[START AVAILABLE DATA]
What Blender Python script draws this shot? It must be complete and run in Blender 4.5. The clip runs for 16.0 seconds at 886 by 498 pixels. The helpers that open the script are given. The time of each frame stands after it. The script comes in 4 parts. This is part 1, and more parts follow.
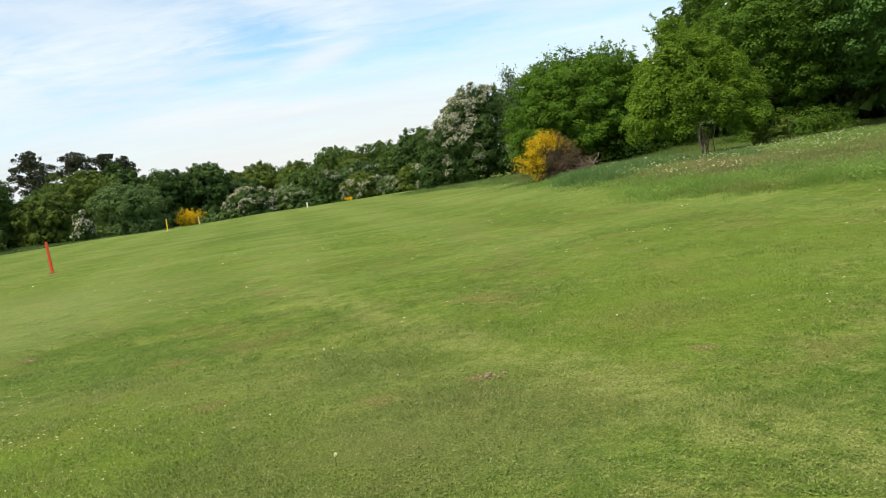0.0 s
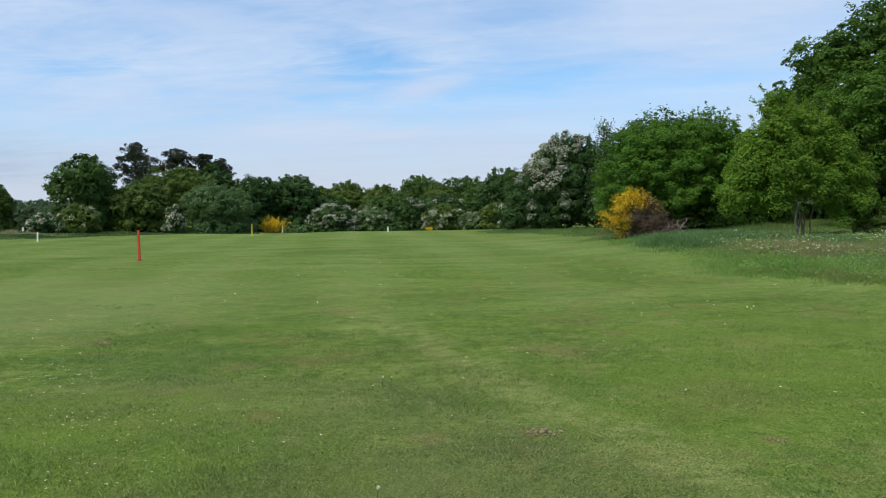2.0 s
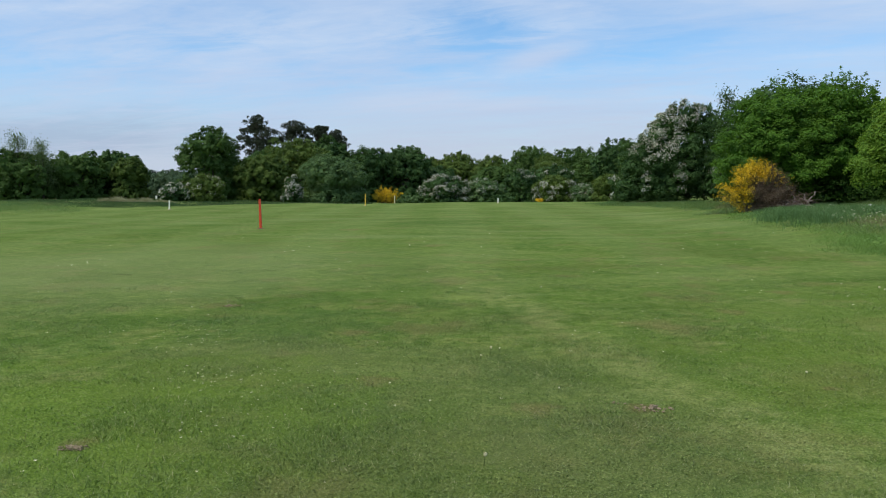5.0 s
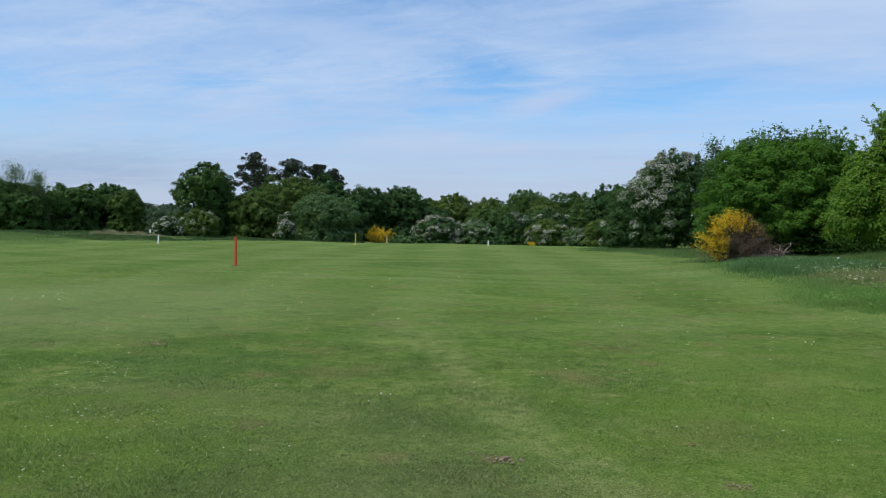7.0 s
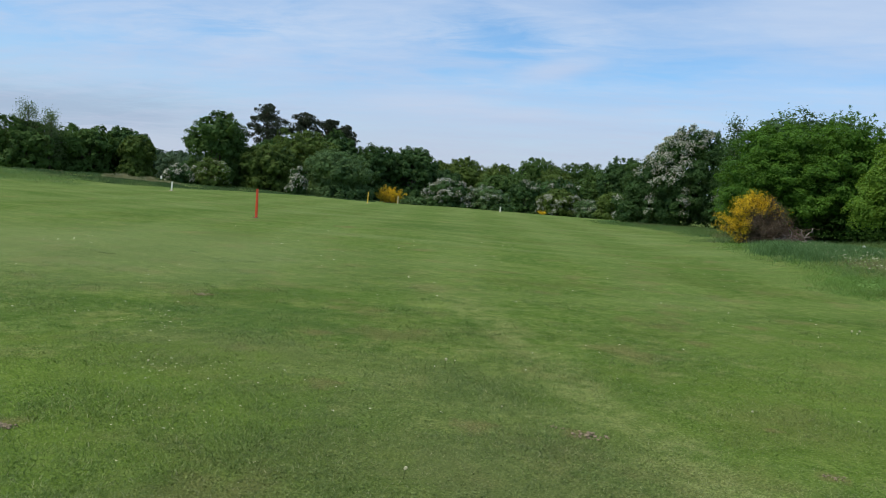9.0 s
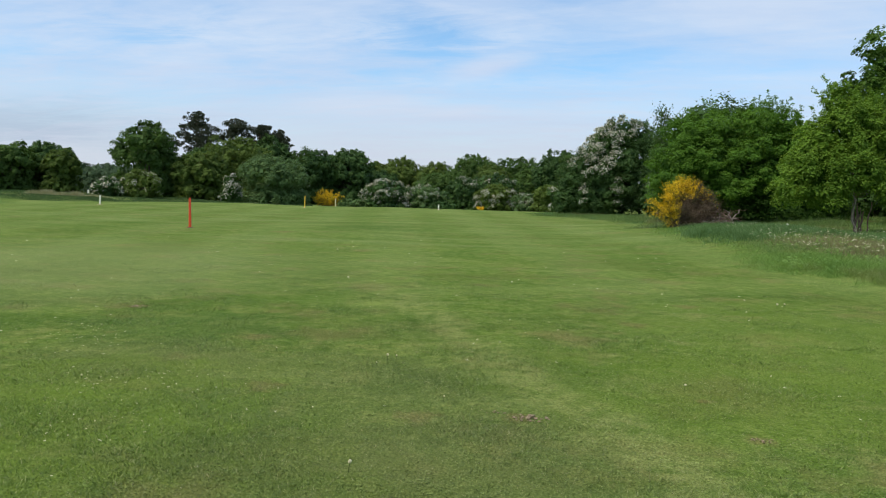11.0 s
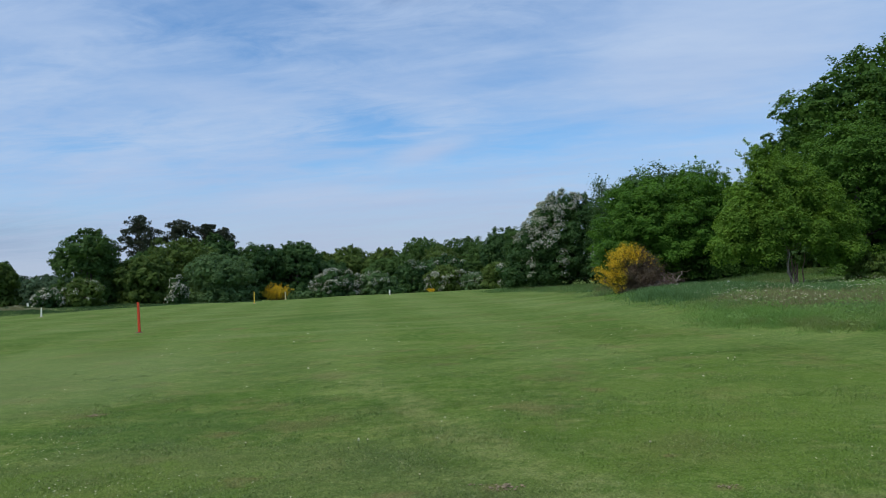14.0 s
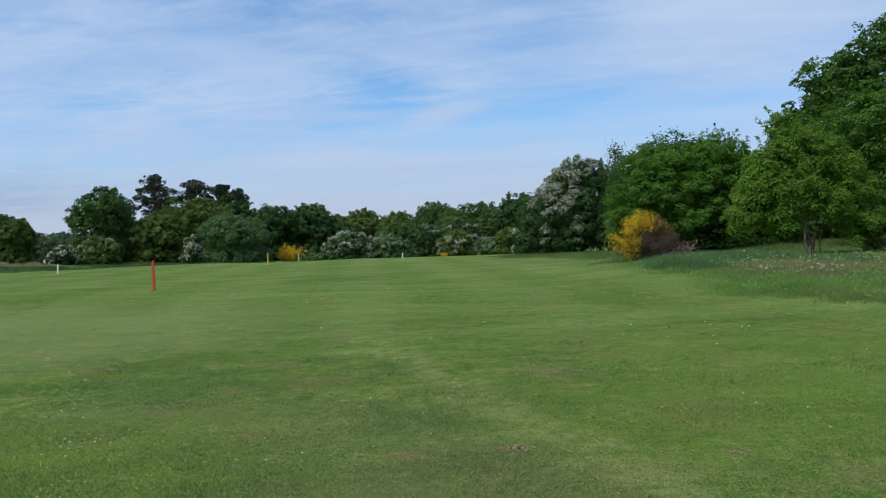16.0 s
[END AVAILABLE DATA]
**INSTRUCTIONS TO FOLLOW:** Print the full listing exactly, dropping the pictures.

**EXPECTED ANSWER:**
What Blender Python script draws this shot? It must be complete and run in Blender 4.5. The clip runs for 16.0 seconds at 886 by 498 pixels. The helpers that open the script are given. The time of each frame stands after it. The script comes in 4 parts. This is part 1, and more parts follow.
0.0 s
2.0 s
5.0 s
7.0 s
9.0 s
11.0 s
14.0 s
16.0 s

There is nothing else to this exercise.